I won't sacrifice quality for quantity, and I believe the "Wilsonian Doctrine" was the right approach. Like General Wilson, we will willingly sacrifice numbers to get the very best of our youth. Then we will transform them forever...into Marines and, more importantly, productive citizens of this great nation of ours.
Tom Clancy: On to another personnel matter. Could you talk a little about the changing roles for young women in the Marine Corps?
General Krulak: Our women make tremendous contributions to the Corps. I had 201 women under my command during Desert Shield and Storm and I would not have been combat-effective without them. To a Marine, they were superb. As the Commandant, however, I am tasked to train, equip, and provide fighting forces to the regional commanders-in-chief. I have to consider this as we select and procure the right equipment and train the right people to do the job the nation expects of us. It is also my responsibility to e
nsure the we maximize the effective utilization of those resources. I do not believe that I am maximizing the utilization of the limited resources of the Marine Corps by putting women at the point of a rifle platoon or in units that engage in direct ground combat.
One of the hallmarks of the 1990s has been that as U.S. forces have gotten smaller, they have also gotten busier. Higher operational tempos (Optempos) have resulted in some notable difficulties, even for the Marines. General Krulak has been forced to deal with some unique problems in the areas of morale, as well as some surprising quality-of-life issues. Let's hear what he has to say.
Tom Clancy: Morale always seems to be an issue in the military. Can you talk some about the challenges this presents for you?

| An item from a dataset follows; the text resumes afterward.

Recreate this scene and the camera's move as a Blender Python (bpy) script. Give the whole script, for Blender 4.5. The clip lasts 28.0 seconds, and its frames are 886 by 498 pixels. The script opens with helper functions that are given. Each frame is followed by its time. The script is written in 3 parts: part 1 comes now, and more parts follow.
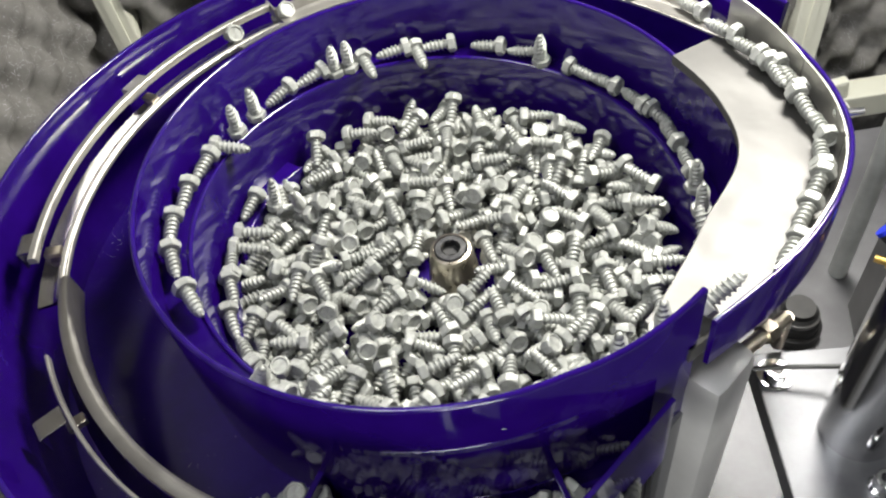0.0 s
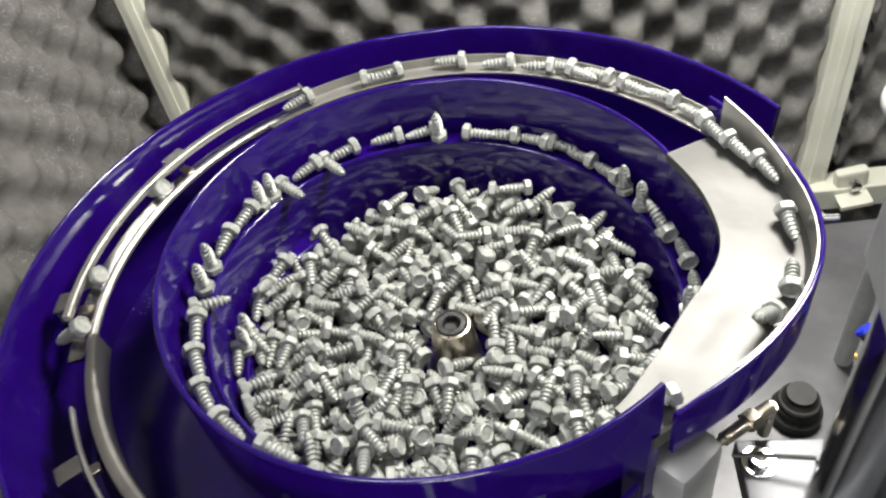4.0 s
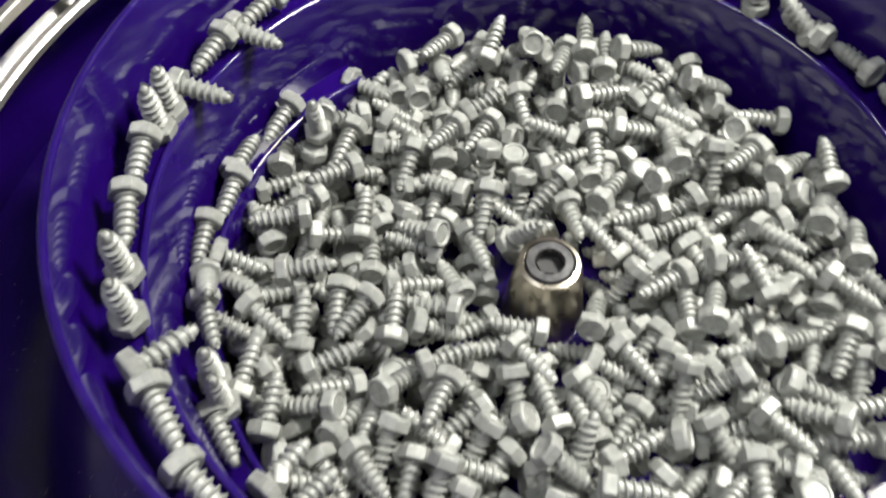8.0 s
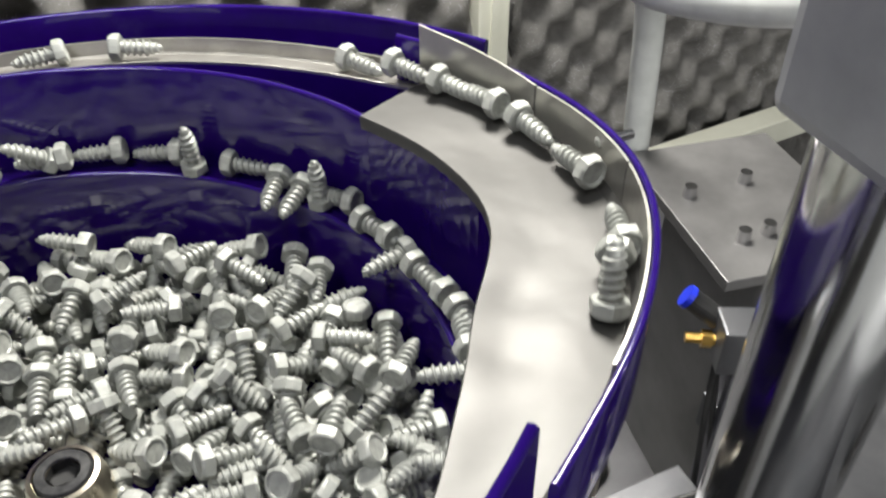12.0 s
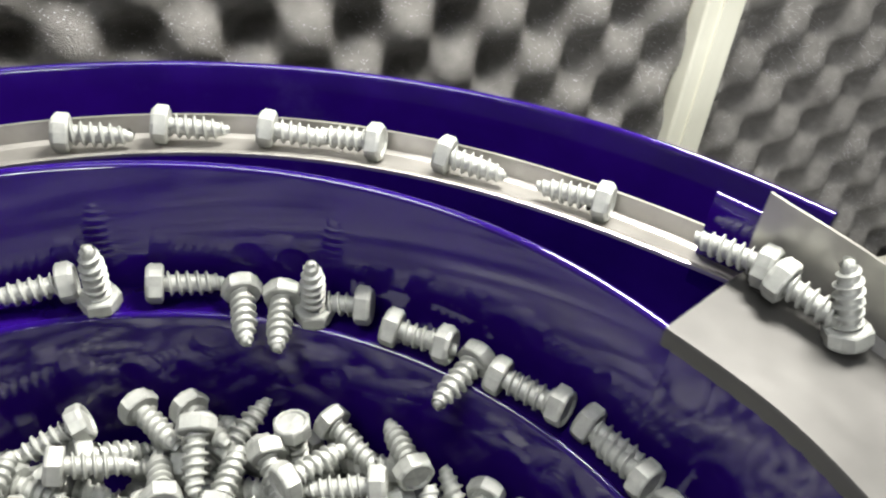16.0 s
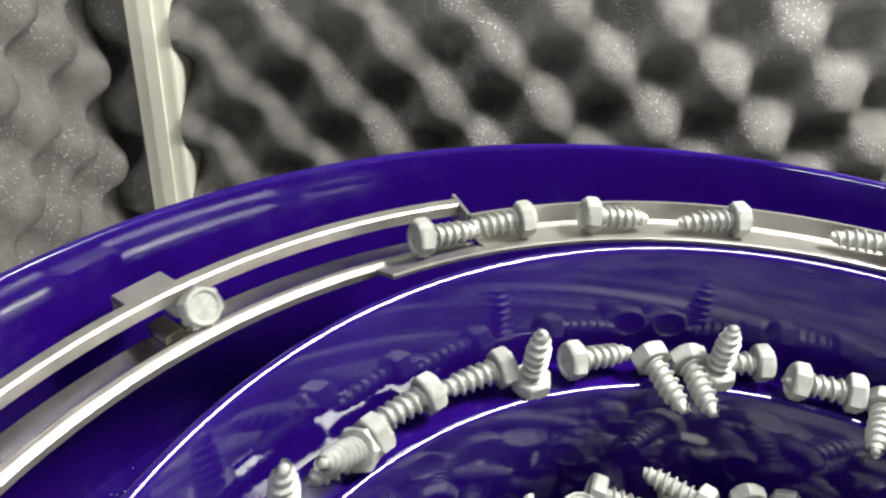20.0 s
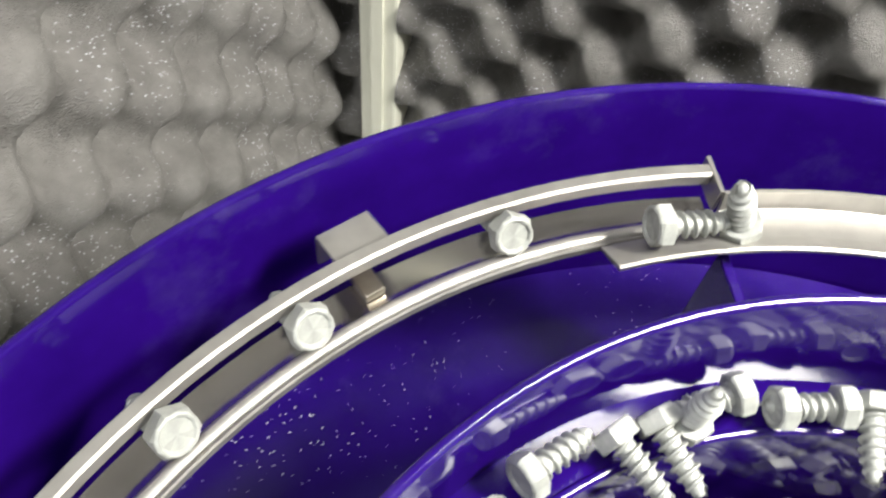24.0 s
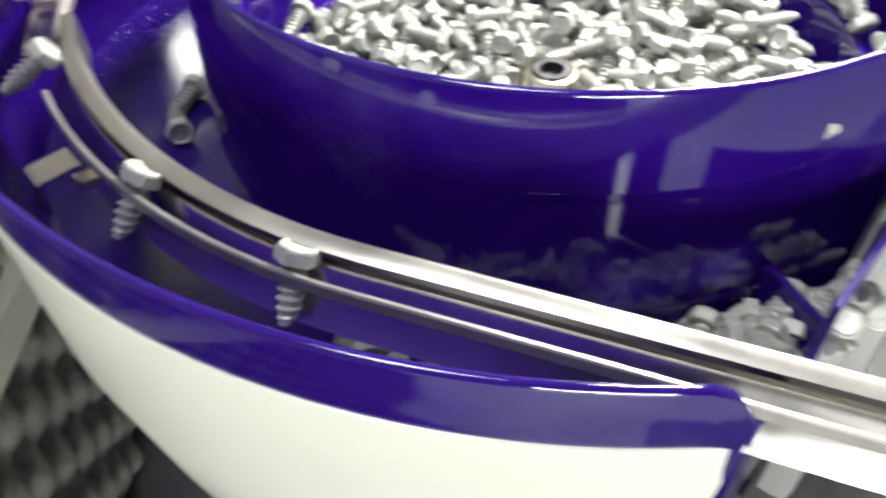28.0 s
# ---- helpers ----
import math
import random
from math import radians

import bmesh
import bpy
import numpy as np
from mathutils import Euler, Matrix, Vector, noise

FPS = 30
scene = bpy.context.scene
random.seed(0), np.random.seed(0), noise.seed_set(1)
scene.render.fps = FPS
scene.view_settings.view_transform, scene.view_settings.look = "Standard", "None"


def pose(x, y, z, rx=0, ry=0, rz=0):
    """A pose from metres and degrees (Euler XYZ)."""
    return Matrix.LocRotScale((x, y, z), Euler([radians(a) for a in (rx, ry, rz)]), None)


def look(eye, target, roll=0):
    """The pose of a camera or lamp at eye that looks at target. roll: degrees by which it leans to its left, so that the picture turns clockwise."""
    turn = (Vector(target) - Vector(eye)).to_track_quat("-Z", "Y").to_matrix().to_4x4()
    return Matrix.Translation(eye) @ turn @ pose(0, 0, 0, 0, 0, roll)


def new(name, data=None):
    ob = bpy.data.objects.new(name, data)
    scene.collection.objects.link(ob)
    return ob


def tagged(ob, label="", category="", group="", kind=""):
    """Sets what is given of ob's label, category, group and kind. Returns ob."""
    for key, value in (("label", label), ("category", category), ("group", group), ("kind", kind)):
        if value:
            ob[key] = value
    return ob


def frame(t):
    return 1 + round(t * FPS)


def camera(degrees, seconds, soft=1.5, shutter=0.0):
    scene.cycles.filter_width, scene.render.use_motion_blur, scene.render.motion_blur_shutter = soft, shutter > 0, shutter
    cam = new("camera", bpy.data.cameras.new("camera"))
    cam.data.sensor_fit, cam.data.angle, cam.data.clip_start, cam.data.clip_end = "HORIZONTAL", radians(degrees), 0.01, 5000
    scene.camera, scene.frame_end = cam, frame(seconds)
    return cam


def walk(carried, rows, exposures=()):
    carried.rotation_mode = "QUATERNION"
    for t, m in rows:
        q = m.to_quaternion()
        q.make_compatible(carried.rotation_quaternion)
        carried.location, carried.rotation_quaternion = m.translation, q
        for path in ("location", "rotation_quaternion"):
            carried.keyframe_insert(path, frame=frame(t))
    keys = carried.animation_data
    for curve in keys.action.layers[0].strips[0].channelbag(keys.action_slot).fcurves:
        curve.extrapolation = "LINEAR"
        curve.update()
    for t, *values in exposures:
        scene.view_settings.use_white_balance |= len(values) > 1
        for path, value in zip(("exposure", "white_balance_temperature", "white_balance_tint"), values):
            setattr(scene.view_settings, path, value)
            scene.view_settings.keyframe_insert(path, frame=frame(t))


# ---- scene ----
# ---- camera and its path ----
from mathutils import Quaternion

cam = camera(56.86, 28.0, soft=2.2, shutter=0.4)
PATH = [
    (0, 0.0085, -0.3087, 0.3706, 0.93798, 0.33814, 0.03825, -0.06625),
    (0.5, 0.0064, -0.2918, 0.3900, 0.94588, 0.31480, 0.03869, -0.06867),
    (1, 0.0265, -0.2912, 0.4432, 0.95315, 0.28863, 0.05064, -0.07510),
    (1.5, 0.0299, -0.3210, 0.4891, 0.95013, 0.29531, 0.05837, -0.08152),
    (2, 0.0358, -0.3535, 0.5130, 0.94381, 0.31355, 0.06267, -0.08359),
    (2.5, 0.0419, -0.3869, 0.5235, 0.93908, 0.32748, 0.06524, -0.08138),
    (4.5, 0.0336, -0.2873, 0.3338, 0.91542, 0.39943, 0.04061, -0.02862),
    (5, 0.0126, -0.2630, 0.2884, 0.90338, 0.42584, 0.02374, -0.04480),
    (5.5, 0.0135, -0.2442, 0.2910, 0.90729, 0.41615, 0.02124, -0.05642),
    (6, 0.0080, -0.1744, 0.2575, 0.91678, 0.39600, 0.00290, -0.05181),
    (6.5, 0.0002, -0.1249, 0.2327, 0.93339, 0.35507, -0.00925, -0.05113),
    (7, -0.0150, -0.1281, 0.2299, 0.93843, 0.34517, 0.00416, -0.01358),
    (7.5, -0.0187, -0.1450, 0.2459, 0.94214, 0.33193, 0.02046, 0.04208),
    (8, -0.0128, -0.1716, 0.2681, 0.95657, 0.28281, 0.02825, 0.06478),
    (8.5, 0.0020, -0.2221, 0.3126, 0.96022, 0.27127, 0.02952, 0.05937),
    (9, 0.0222, -0.2443, 0.3254, 0.95969, 0.27891, 0.02569, 0.02317),
    (9.5, 0.0381, -0.2471, 0.3169, 0.95496, 0.29643, 0.01248, 0.00392),
    (10, 0.0409, -0.2091, 0.2723, 0.95594, 0.29234, -0.00882, -0.02515),
    (10.5, 0.0505, -0.1951, 0.2388, 0.94844, 0.29739, -0.03215, -0.10481),
    (11, 0.0466, -0.1878, 0.2348, 0.92471, 0.32756, -0.05447, -0.18614),
    (11.5, 0.0399, -0.1982, 0.2430, 0.89781, 0.37245, -0.08065, -0.22070),
    (12, 0.0359, -0.2088, 0.2322, 0.87554, 0.41647, -0.10132, -0.22296),
    (12.5, 0.0040, -0.2225, 0.2216, 0.87827, 0.40175, -0.10786, -0.23582),
    (14.5, 0.0200, -0.1763, 0.2429, 0.89688, 0.40398, -0.09373, -0.15369),
    (15, 0.0212, -0.1407, 0.2317, 0.89039, 0.42250, -0.09477, -0.14041),
    (15.5, 0.0305, -0.0902, 0.2143, 0.88594, 0.42686, -0.10994, -0.14427),
    (16, 0.0273, -0.0551, 0.2040, 0.88918, 0.42090, -0.11416, -0.13844),
    (16.5, 0.0047, -0.0400, 0.2030, 0.89351, 0.43686, -0.06880, -0.07785),
    (17, -0.0320, -0.0237, 0.2064, 0.89649, 0.44088, -0.03917, -0.01979),
    (17.5, -0.0569, -0.0173, 0.2048, 0.89440, 0.44618, -0.02851, 0.01285),
    (18, -0.0687, -0.0263, 0.2055, 0.89002, 0.45465, -0.02387, 0.02420),
    (18.5, -0.0831, -0.0366, 0.2095, 0.88899, 0.45602, -0.02296, 0.03484),
    (19, -0.0979, -0.0469, 0.2144, 0.88876, 0.45526, -0.02027, 0.04924),
    (19.5, -0.1066, -0.0608, 0.2161, 0.88700, 0.45802, -0.01501, 0.05678),
    (20, -0.0935, -0.0527, 0.2120, 0.88751, 0.45713, -0.01382, 0.05632),
    (20.5, -0.0905, -0.0204, 0.2049, 0.89404, 0.44252, -0.00837, 0.06920),
    (22.5, -0.0836, 0.0609, 0.2226, 0.94289, 0.30208, 0.02175, 0.13866),
    (23, -0.0879, 0.0662, 0.2289, 0.94750, 0.28319, 0.02311, 0.14669),
    (23.5, -0.1012, 0.0454, 0.2343, 0.94480, 0.28612, 0.02487, 0.15767),
    (24, -0.1281, 0.0124, 0.2383, 0.93877, 0.29258, 0.02050, 0.18081),
    (24.5, -0.1321, -0.0387, 0.2385, 0.92891, 0.32682, 0.03109, 0.17131),
    (25, -0.1766, -0.0789, 0.2384, 0.92937, 0.33302, 0.04099, 0.15393),
    (25.5, -0.1877, -0.1175, 0.2276, 0.93261, 0.33879, 0.03992, 0.11775),
    (26, -0.1787, -0.1925, 0.2216, 0.93135, 0.35133, 0.04171, 0.08608),
    (26.5, -0.1708, -0.2573, 0.2125, 0.92456, 0.37339, 0.04551, 0.06078),
    (27, -0.1497, -0.2844, 0.2192, 0.92188, 0.38528, 0.03405, 0.02302),
    (27.5, -0.1402, -0.3103, 0.2144, 0.91825, 0.39526, 0.01581, -0.01822),
    (28, -0.1066, -0.3224, 0.2126, 0.92058, 0.38208, -0.03428, -0.07330),
]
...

General Krulak: First of all, I have not encountered the kinds of morale problems in 1995 that we had in the past. The morale problems of 1995 are minuscule compared with those, for example, of the 1970s. Nevertheless, the first thing I am doing for morale is to show the individual Marine that their Commandant cares about them, as individuals. So when members of Congress asked what they could do for me as I made my in-calls, I asked for an additional ten to twenty million dollars for things like rain gear and boots instead of dollars for additional amphibious shipping, aircraft, and vehicles. When they said, "What are you talking about?" I said, "What I want to give my Marines is field equipment that is of newer design than the Korean War!" I think they thought I was somewhat "off the-wall," but the bottom line is that the first thing that Marines saw from this Commandant was new boots, rain gear, and the new load-bearing equipment system and backpack.